A struggling school in Stoke-On-Trent, Staffordshire, has changed its name after its continued demise has led to its branding as a ‘special measures’ school. John Baskeyfield VC Primary School was placed on special measures in 2012 and trustees at the school have claimed that they chose the name change because they believed the name was associated with a legacy of failure, despite it being named after John Baskeyfield, a Second World War soldier who was awarded the Victoria Cross posthumously for his bravery in single-handedly fighting off Nazi tanks after the rest of his regiment had been killed.

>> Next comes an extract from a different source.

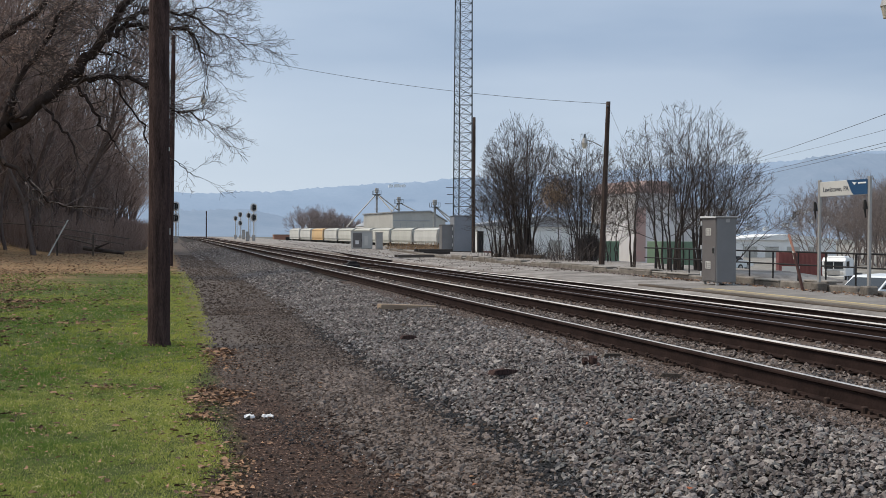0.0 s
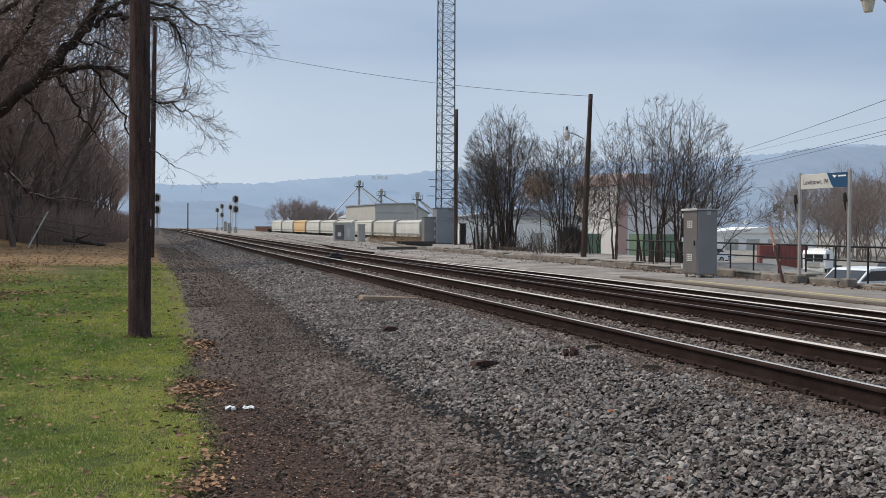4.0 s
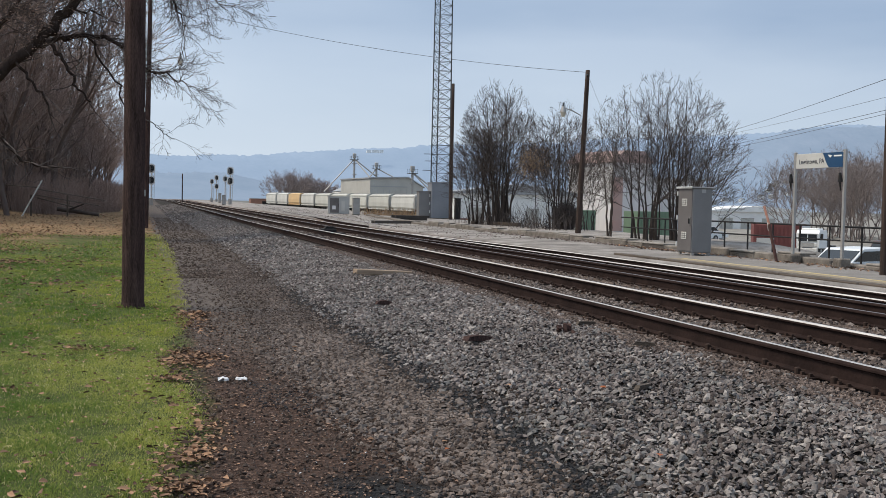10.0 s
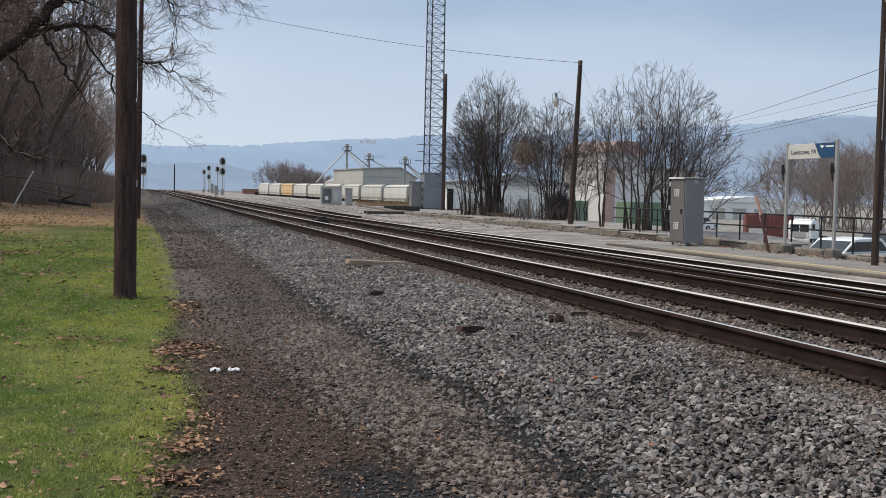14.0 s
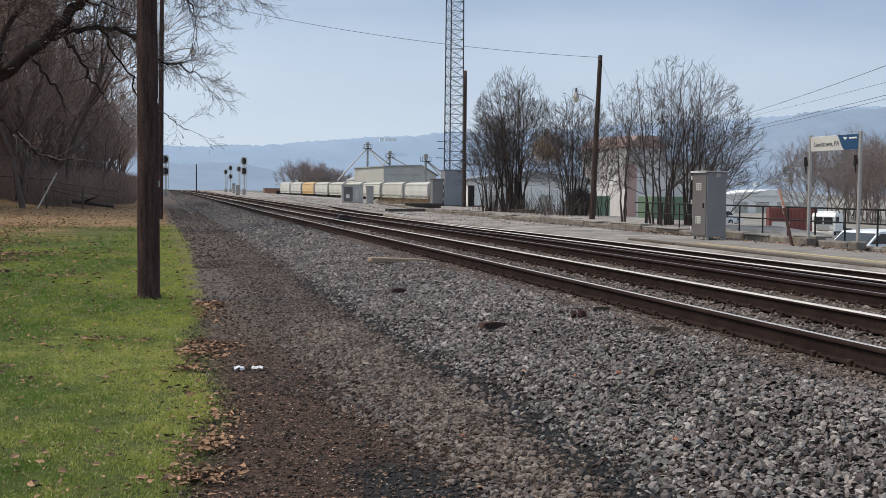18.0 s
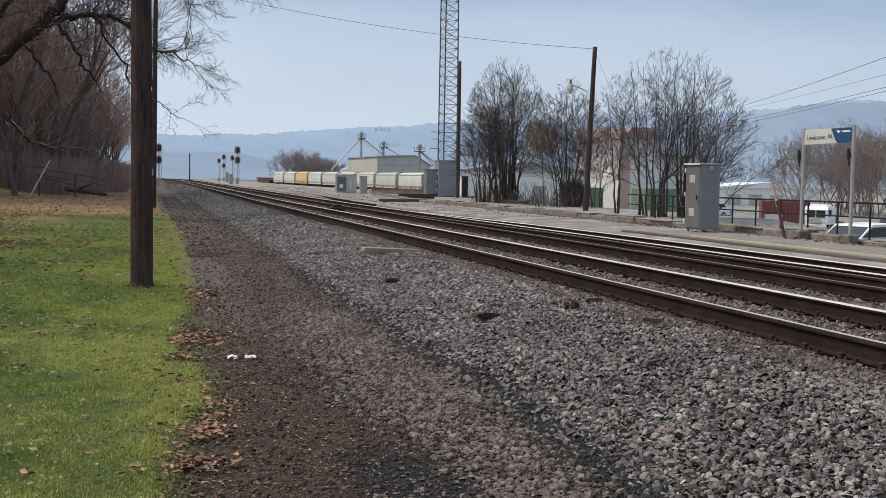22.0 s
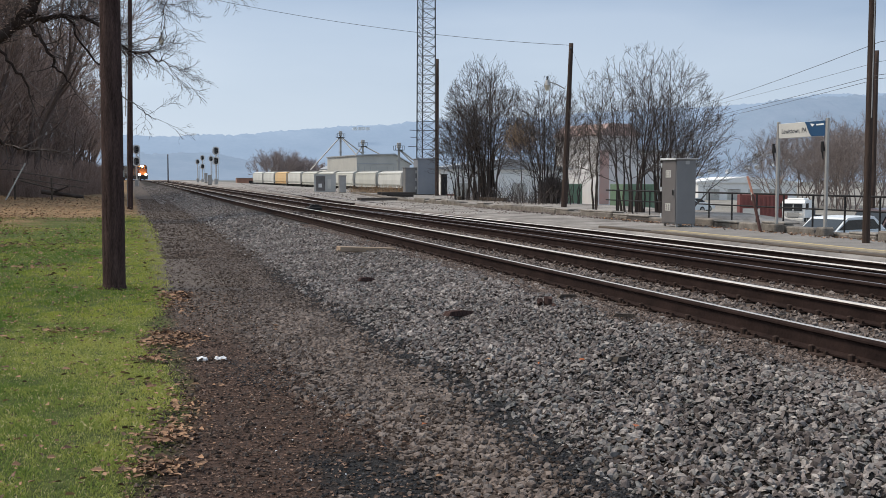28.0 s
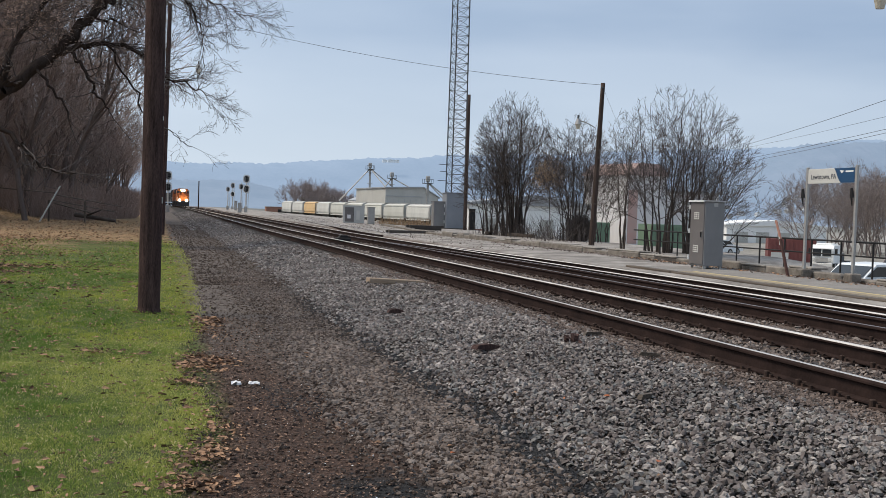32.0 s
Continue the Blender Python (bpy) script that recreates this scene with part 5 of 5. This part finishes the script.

Angry parents, historians and relatives of the soldier have hit out at the school, calling it an insult to his memory. His niece, Joyce Windsor, claims “Nobody will remember him, everybody will forget and it will get pushed under the carpet. It’s a shame.” The school has chosen the new name of Saint Nathaniel’s Academy, but distant relative of Baskeyfield, Christine Tisley, has said “Instead of being associated with a VC winner, those children will grow up associated with a saint I have certainly never heard of – and I read the Bible.”
What makes the move all the more significant is that it comes in the 70th year of the D-Day Landings, an event that should be taught and celebrated to the children, not ignored and wiped off the face of the school itself. Executive Principal Chris Brislen said “To continue with the John Baskeyfield name would have continued with that legacy of failure. To have that legacy of failure associated with a local Victoria Cross winner wasn’t particularly good for him either.”